The Milk Group (including cheese and ice cream as well as all forms of milk): An adult should consume two or more eight-ounce glasses of milk each day.
The Vegetable-Fruit Group: Select four or more servings each day, including one serving of a good source of Vitamin C, one serving at least every other day of a good source of Vitamin A. The other servings may be any vegetables or fruits.
The Meat Group (including all meats, poultry, fish and eggs): Choose two or more servings each day.
The Bread-Cereals Group: Choose four or more servings daily.
Other Foods: After meeting the suggested servings from these four basic food groups, the Guide recommends selecting from other food sources adequate amounts to provide enough energy to meet daily requirements. The amount of food consumed, in terms of calories, must be balanced with the amount of energy expended. There will be a gain in weight if food intake exceeds energy output.
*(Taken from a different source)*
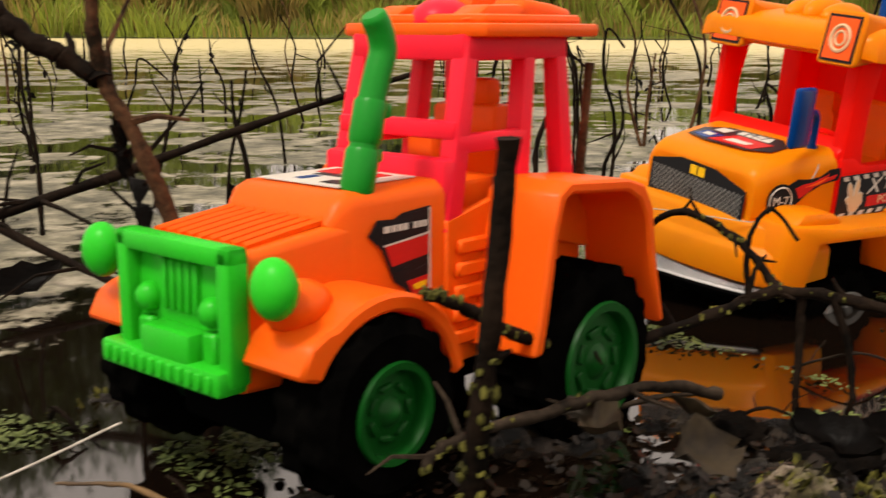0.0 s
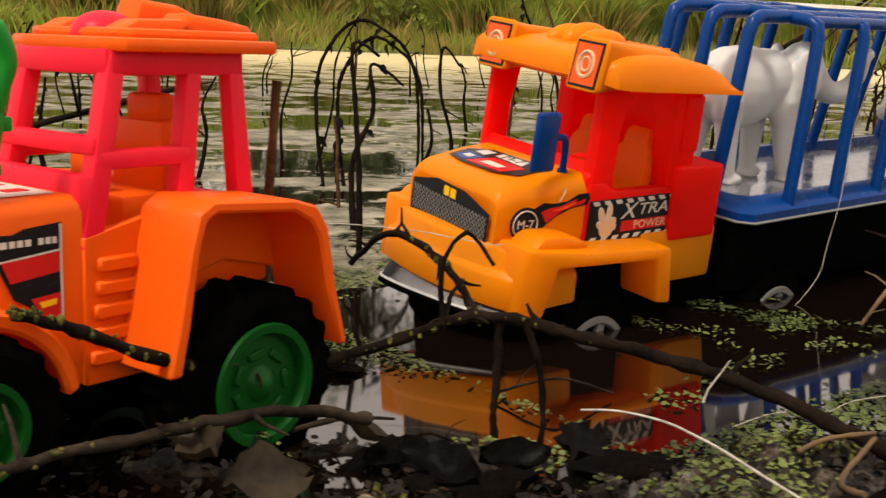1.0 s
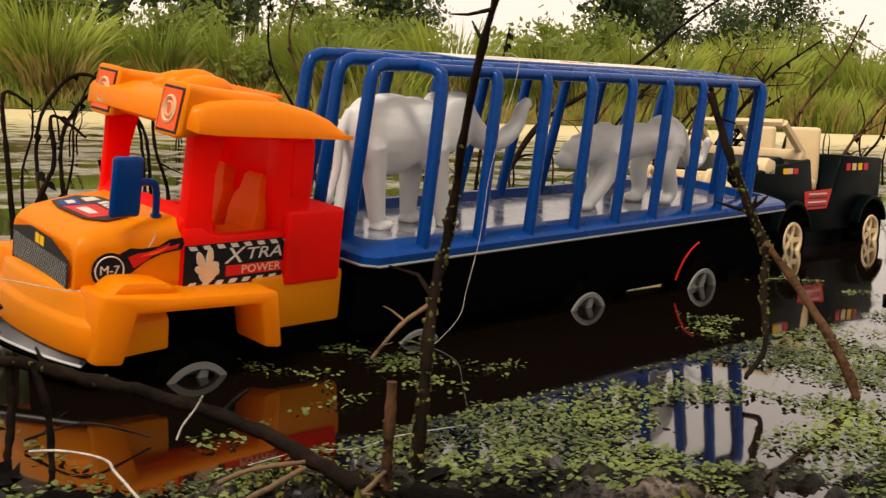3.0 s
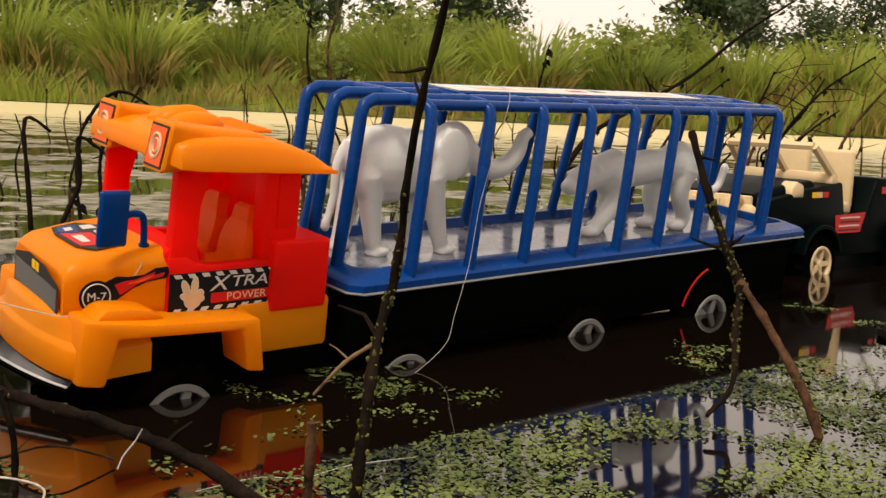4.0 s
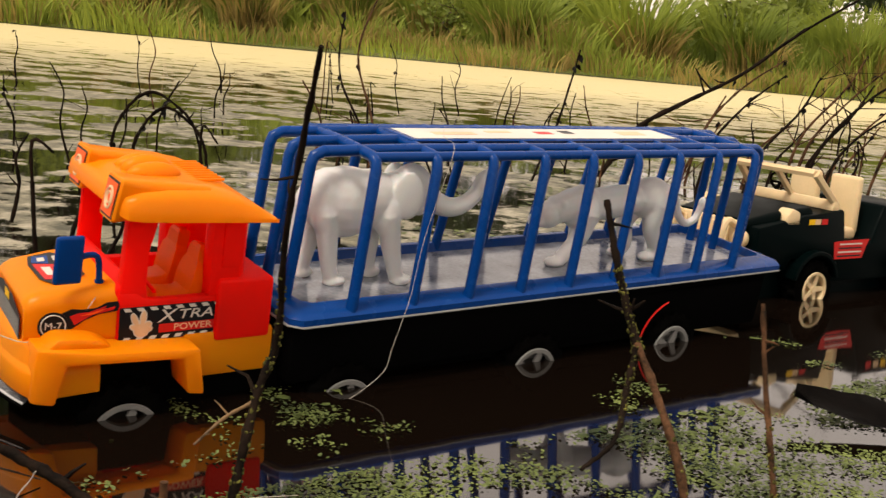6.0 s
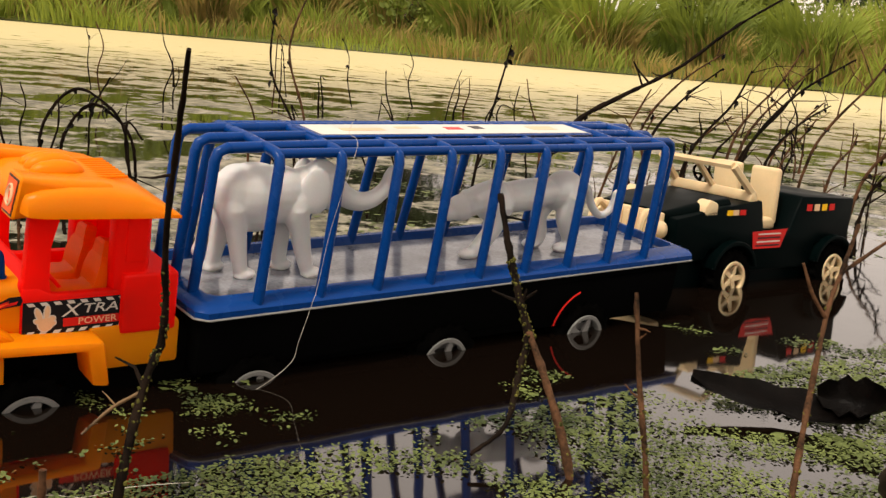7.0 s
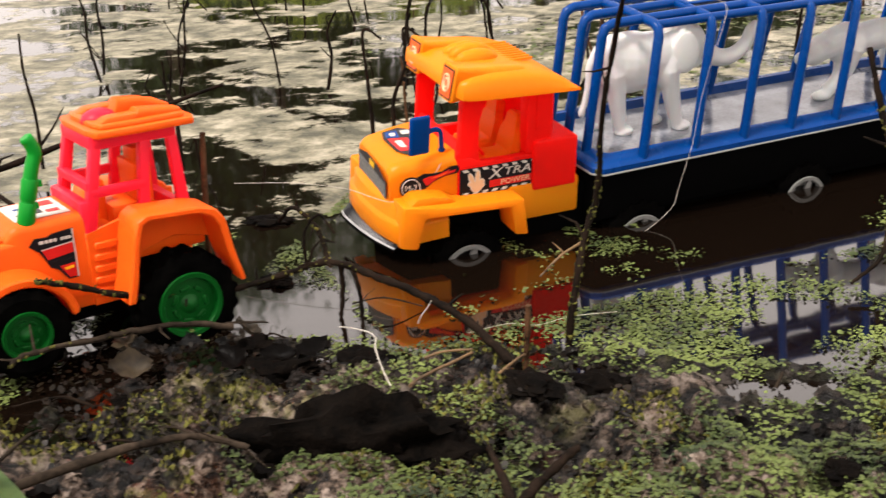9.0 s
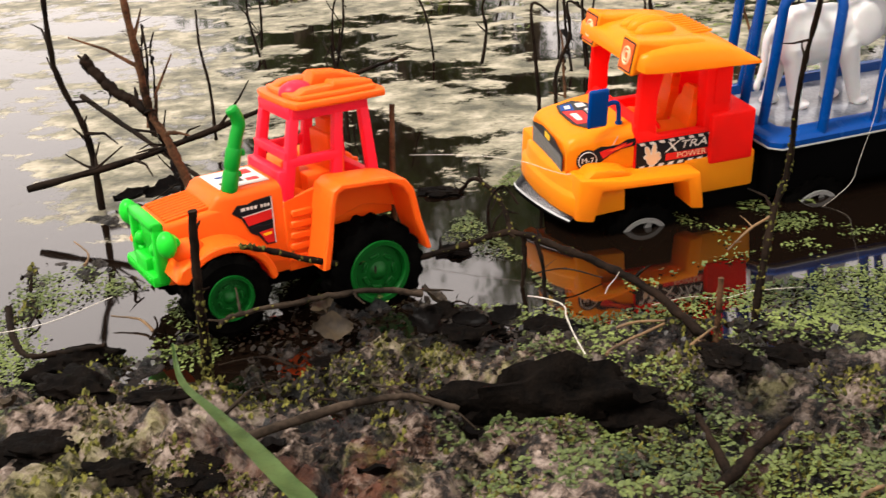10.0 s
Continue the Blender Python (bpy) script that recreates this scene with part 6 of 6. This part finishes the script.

It is very wise, also, to keep in mind that foods should never be selected merely on the basis of the number of calories in any particular unit of food. For example, we dairy farmers would be especially grateful if more people would remember why milk has been called, "Nature's most nearly perfect food," since the dawn of civilization. The chart shows that milk provides a wide range of essential food nutrients, for people of all ages. Milk can hardly be classified as a "fattening" food on the basis of its nutrient contribution to the total diet. A pint of milk, or two eight-ounce glasses, supplies only 10% to 13% of an adult man's calorie needs, but this amount of milk, as the chart indicates, also provides 25% of the recommended amount of protein—and the highest quality protein available, 71% of the calcium, 15% of the Vitamin A, 46% of the riboflavin and 10% to 12% of the thiamine. There are other essential food nutrients in milk but in less important quantities.
Rest and Exercise Are Necessery
Good general health, prevention of illness and a well balanced diet are all necessary for physical fitness, but they are by no means the total picture. Just as pills are not the answer to all our problems, neither is it possible to "eat your way to good health," as some of the food faddists and quacks proclaim. Adequate amounts of rest are necessary if the body is to recoup itself and to function effectively. The amount of rest any of us needs is something that experience alone teaches, but rest is essential.
Finally, among the physical requirements for physical fitness—and we should not overlook the interrelationship among physical, mental and moral, or spiritual factors in contributing to good health and happiness—we come to the matter of physical activity or exercise.
The required activity need not be violent exercise, but it should, if at all possible, certainly be daily exercise. Walking at least three miles each day, over and above the usual amount of walking on the job, is one of the easiest and best ways to get needed physical activity because walking does use the major body muscles. There certainly are many other forms of exercise that help if they can be done on a fairly regular basis, not merely on weekends—including bicycling, golf, tennis, handball, swimming, bowling, etc. Even a football or basketball game can provide the right kind of exercise, provided the participants walk to the stadium or fieldhouse instead of riding in the car.